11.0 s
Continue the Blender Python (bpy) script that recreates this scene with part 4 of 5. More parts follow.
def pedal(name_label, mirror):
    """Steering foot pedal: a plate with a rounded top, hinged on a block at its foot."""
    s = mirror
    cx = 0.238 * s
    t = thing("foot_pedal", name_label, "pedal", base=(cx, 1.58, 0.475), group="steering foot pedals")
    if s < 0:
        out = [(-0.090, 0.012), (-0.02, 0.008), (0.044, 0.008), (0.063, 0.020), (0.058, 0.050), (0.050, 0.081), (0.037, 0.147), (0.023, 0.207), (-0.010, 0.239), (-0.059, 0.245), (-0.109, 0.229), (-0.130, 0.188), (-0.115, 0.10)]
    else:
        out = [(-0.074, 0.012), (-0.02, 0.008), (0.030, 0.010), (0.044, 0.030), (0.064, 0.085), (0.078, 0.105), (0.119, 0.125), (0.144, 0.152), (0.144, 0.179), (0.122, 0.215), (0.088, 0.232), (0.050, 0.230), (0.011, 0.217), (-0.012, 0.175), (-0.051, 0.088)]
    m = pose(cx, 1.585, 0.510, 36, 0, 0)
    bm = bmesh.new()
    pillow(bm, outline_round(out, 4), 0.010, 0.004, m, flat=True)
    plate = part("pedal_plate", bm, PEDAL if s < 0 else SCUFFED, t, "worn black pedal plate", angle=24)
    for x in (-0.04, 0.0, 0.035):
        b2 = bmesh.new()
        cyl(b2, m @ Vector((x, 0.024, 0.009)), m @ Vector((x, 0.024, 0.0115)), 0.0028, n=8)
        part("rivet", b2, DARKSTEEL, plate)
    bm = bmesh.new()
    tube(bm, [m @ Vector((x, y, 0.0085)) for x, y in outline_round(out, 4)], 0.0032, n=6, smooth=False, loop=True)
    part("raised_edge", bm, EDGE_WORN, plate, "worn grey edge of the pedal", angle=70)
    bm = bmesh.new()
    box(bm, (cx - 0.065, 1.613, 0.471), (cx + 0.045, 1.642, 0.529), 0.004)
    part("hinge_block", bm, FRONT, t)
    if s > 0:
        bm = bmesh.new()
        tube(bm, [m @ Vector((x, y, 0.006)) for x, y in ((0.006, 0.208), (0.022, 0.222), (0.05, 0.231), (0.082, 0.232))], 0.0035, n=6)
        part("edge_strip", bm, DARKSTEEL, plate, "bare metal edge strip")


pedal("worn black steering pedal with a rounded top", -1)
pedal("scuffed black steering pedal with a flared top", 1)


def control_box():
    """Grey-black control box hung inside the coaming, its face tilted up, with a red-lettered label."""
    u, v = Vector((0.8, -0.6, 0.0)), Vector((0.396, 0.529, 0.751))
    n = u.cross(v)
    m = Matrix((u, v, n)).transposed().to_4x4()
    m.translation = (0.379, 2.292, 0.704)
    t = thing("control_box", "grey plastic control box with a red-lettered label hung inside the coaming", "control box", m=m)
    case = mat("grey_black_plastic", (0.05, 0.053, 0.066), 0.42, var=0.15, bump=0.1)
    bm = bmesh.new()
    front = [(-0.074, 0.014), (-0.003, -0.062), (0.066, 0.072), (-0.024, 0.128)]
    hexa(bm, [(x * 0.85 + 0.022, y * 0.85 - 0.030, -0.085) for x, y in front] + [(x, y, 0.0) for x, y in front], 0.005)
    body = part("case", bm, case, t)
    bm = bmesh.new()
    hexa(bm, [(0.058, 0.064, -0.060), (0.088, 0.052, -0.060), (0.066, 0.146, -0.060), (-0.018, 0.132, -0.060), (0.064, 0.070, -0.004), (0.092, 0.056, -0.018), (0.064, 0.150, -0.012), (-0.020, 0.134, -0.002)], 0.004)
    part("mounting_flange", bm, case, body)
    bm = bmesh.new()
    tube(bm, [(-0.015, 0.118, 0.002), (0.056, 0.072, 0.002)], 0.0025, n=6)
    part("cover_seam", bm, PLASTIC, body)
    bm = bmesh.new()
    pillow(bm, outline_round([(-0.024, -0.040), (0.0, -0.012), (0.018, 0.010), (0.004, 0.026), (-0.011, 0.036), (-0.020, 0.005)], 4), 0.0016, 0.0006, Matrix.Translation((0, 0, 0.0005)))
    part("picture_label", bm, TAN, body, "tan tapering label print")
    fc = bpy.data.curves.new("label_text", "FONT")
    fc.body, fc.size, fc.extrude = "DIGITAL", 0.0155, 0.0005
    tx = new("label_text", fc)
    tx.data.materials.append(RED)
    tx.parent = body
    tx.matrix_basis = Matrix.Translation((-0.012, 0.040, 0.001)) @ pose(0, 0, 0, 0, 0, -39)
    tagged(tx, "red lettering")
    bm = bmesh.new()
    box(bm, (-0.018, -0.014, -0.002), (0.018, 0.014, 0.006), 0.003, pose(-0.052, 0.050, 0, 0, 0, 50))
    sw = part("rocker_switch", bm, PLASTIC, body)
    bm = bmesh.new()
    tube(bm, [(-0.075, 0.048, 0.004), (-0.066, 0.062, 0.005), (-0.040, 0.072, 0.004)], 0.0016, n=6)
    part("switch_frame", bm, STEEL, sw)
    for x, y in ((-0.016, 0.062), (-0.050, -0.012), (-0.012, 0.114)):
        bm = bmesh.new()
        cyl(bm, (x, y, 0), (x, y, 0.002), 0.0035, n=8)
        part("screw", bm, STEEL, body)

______

# Problem statement
Return all the data above once more, precisely as given.

# Written solution
11.0 s
Continue the Blender Python (bpy) script that recreates this scene with part 4 of 5. More parts follow.
def pedal(name_label, mirror):
    """Steering foot pedal: a plate with a rounded top, hinged on a block at its foot."""
    s = mirror
    cx = 0.238 * s
    t = thing("foot_pedal", name_label, "pedal", base=(cx, 1.58, 0.475), group="steering foot pedals")
    if s < 0:
        out = [(-0.090, 0.012), (-0.02, 0.008), (0.044, 0.008), (0.063, 0.020), (0.058, 0.050), (0.050, 0.081), (0.037, 0.147), (0.023, 0.207), (-0.010, 0.239), (-0.059, 0.245), (-0.109, 0.229), (-0.130, 0.188), (-0.115, 0.10)]
    else:
        out = [(-0.074, 0.012), (-0.02, 0.008), (0.030, 0.010), (0.044, 0.030), (0.064, 0.085), (0.078, 0.105), (0.119, 0.125), (0.144, 0.152), (0.144, 0.179), (0.122, 0.215), (0.088, 0.232), (0.050, 0.230), (0.011, 0.217), (-0.012, 0.175), (-0.051, 0.088)]
    m = pose(cx, 1.585, 0.510, 36, 0, 0)
    bm = bmesh.new()
    pillow(bm, outline_round(out, 4), 0.010, 0.004, m, flat=True)
    plate = part("pedal_plate", bm, PEDAL if s < 0 else SCUFFED, t, "worn black pedal plate", angle=24)
    for x in (-0.04, 0.0, 0.035):
        b2 = bmesh.new()
        cyl(b2, m @ Vector((x, 0.024, 0.009)), m @ Vector((x, 0.024, 0.0115)), 0.0028, n=8)
        part("rivet", b2, DARKSTEEL, plate)
    bm = bmesh.new()
    tube(bm, [m @ Vector((x, y, 0.0085)) for x, y in outline_round(out, 4)], 0.0032, n=6, smooth=False, loop=True)
    part("raised_edge", bm, EDGE_WORN, plate, "worn grey edge of the pedal", angle=70)
    bm = bmesh.new()
    box(bm, (cx - 0.065, 1.613, 0.471), (cx + 0.045, 1.642, 0.529), 0.004)
    part("hinge_block", bm, FRONT, t)
    if s > 0:
        bm = bmesh.new()
        tube(bm, [m @ Vector((x, y, 0.006)) for x, y in ((0.006, 0.208), (0.022, 0.222), (0.05, 0.231), (0.082, 0.232))], 0.0035, n=6)
        part("edge_strip", bm, DARKSTEEL, plate, "bare metal edge strip")


pedal("worn black steering pedal with a rounded top", -1)
pedal("scuffed black steering pedal with a flared top", 1)


def control_box():
    """Grey-black control box hung inside the coaming, its face tilted up, with a red-lettered label."""
    u, v = Vector((0.8, -0.6, 0.0)), Vector((0.396, 0.529, 0.751))
    n = u.cross(v)
    m = Matrix((u, v, n)).transposed().to_4x4()
    m.translation = (0.379, 2.292, 0.704)
    t = thing("control_box", "grey plastic control box with a red-lettered label hung inside the coaming", "control box", m=m)
    case = mat("grey_black_plastic", (0.05, 0.053, 0.066), 0.42, var=0.15, bump=0.1)
    bm = bmesh.new()
    front = [(-0.074, 0.014), (-0.003, -0.062), (0.066, 0.072), (-0.024, 0.128)]
    hexa(bm, [(x * 0.85 + 0.022, y * 0.85 - 0.030, -0.085) for x, y in front] + [(x, y, 0.0) for x, y in front], 0.005)
    body = part("case", bm, case, t)
    bm = bmesh.new()
    hexa(bm, [(0.058, 0.064, -0.060), (0.088, 0.052, -0.060), (0.066, 0.146, -0.060), (-0.018, 0.132, -0.060), (0.064, 0.070, -0.004), (0.092, 0.056, -0.018), (0.064, 0.150, -0.012), (-0.020, 0.134, -0.002)], 0.004)
    part("mounting_flange", bm, case, body)
    bm = bmesh.new()
    tube(bm, [(-0.015, 0.118, 0.002), (0.056, 0.072, 0.002)], 0.0025, n=6)
    part("cover_seam", bm, PLASTIC, body)
    bm = bmesh.new()
    pillow(bm, outline_round([(-0.024, -0.040), (0.0, -0.012), (0.018, 0.010), (0.004, 0.026), (-0.011, 0.036), (-0.020, 0.005)], 4), 0.0016, 0.0006, Matrix.Translation((0, 0, 0.0005)))
    part("picture_label", bm, TAN, body, "tan tapering label print")
    fc = bpy.data.curves.new("label_text", "FONT")
    fc.body, fc.size, fc.extrude = "DIGITAL", 0.0155, 0.0005
    tx = new("label_text", fc)
    tx.data.materials.append(RED)
    tx.parent = body
    tx.matrix_basis = Matrix.Translation((-0.012, 0.040, 0.001)) @ pose(0, 0, 0, 0, 0, -39)
    tagged(tx, "red lettering")
    bm = bmesh.new()
    box(bm, (-0.018, -0.014, -0.002), (0.018, 0.014, 0.006), 0.003, pose(-0.052, 0.050, 0, 0, 0, 50))
    sw = part("rocker_switch", bm, PLASTIC, body)
    bm = bmesh.new()
    tube(bm, [(-0.075, 0.048, 0.004), (-0.066, 0.062, 0.005), (-0.040, 0.072, 0.004)], 0.0016, n=6)
    part("switch_frame", bm, STEEL, sw)
    for x, y in ((-0.016, 0.062), (-0.050, -0.012), (-0.012, 0.114)):
        bm = bmesh.new()
        cyl(bm, (x, y, 0), (x, y, 0.002), 0.0035, n=8)
        part("screw", bm, STEEL, body)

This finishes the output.